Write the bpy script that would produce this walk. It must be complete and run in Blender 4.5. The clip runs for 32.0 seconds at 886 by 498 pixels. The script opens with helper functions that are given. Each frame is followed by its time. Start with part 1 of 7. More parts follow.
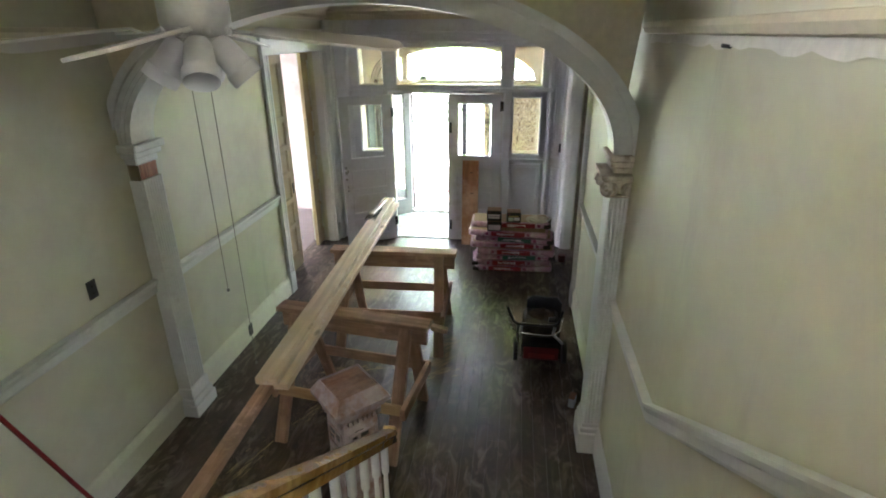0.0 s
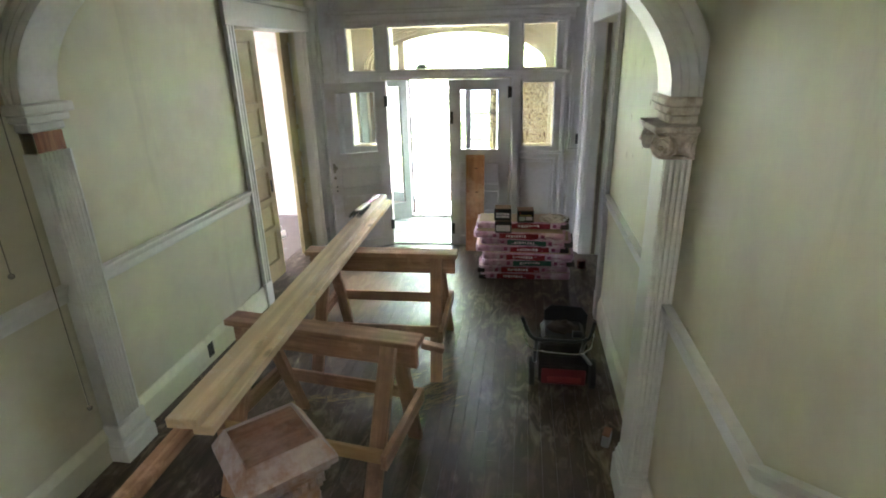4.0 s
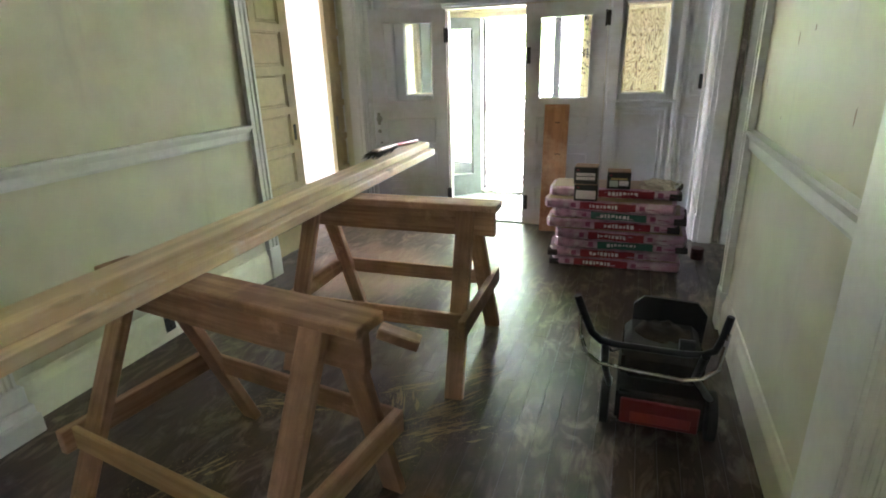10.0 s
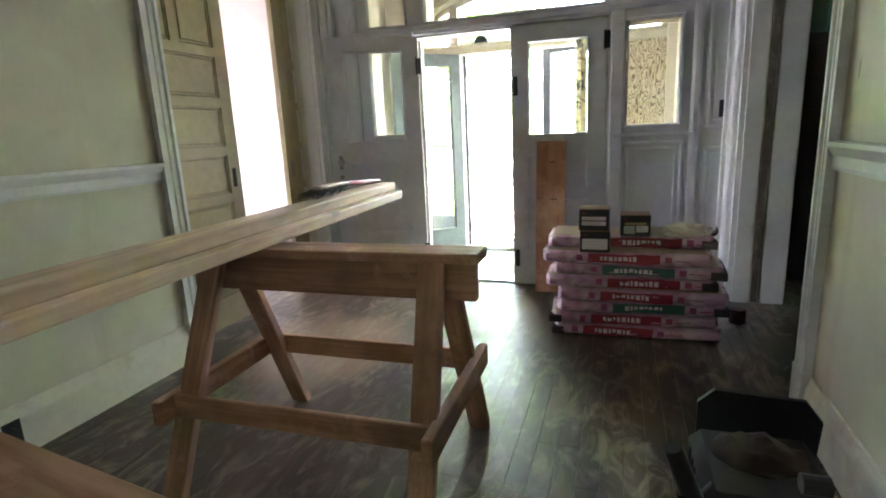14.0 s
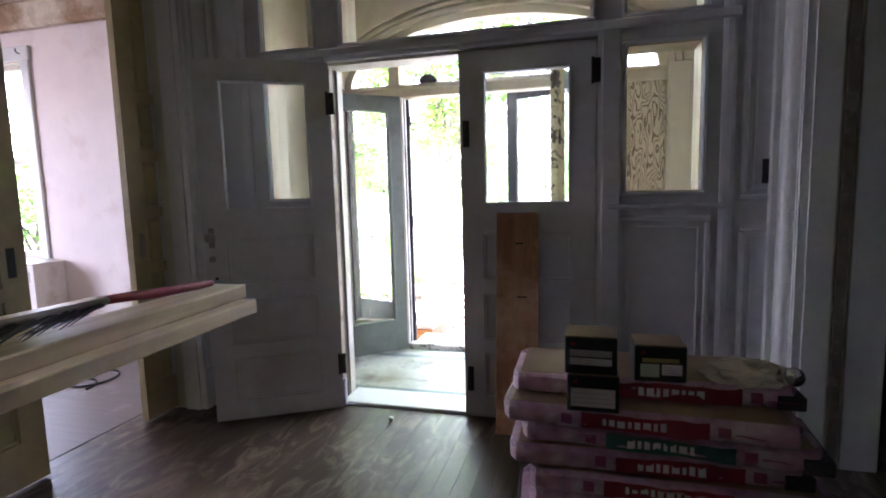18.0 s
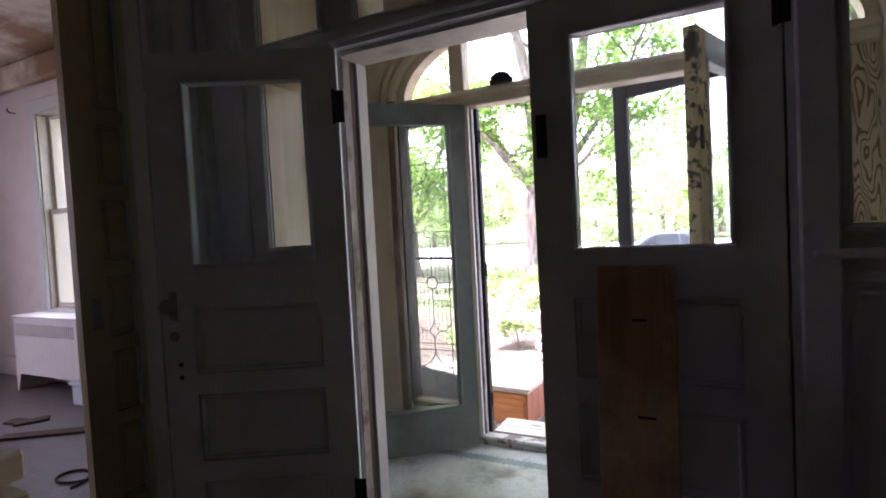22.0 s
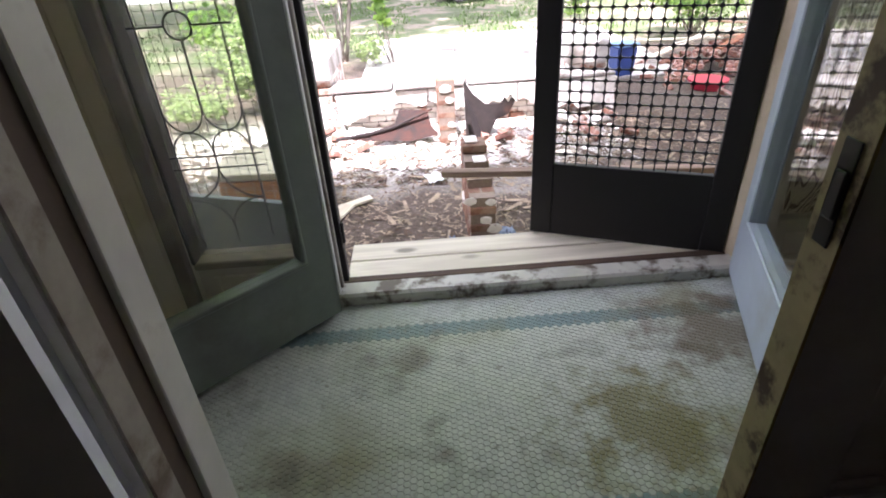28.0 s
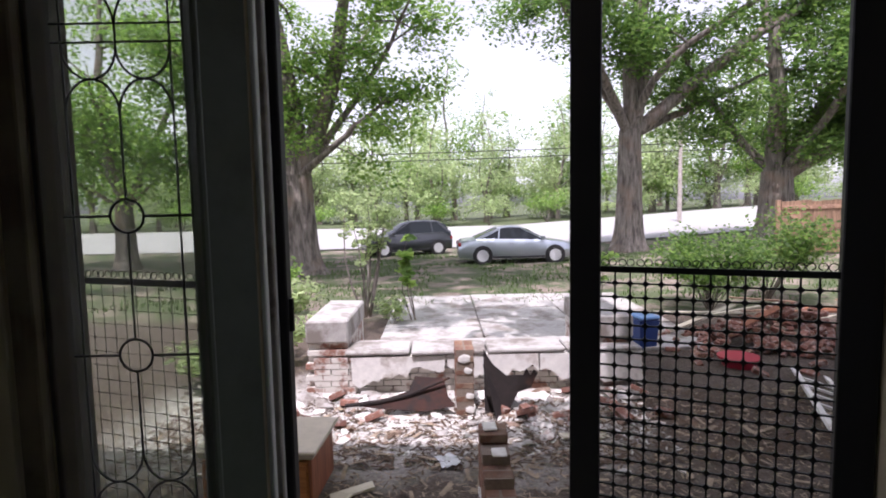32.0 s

Short problem: Copy all the data exactly as written, but skip any picture.

Output of the exercise:
Write the bpy script that would produce this walk. It must be complete and run in Blender 4.5. The clip runs for 32.0 seconds at 886 by 498 pixels. The script opens with helper functions that are given. Each frame is followed by its time. Start with part 1 of 7. More parts follow.
0.0 s
4.0 s
10.0 s
14.0 s
18.0 s
22.0 s
28.0 s
32.0 s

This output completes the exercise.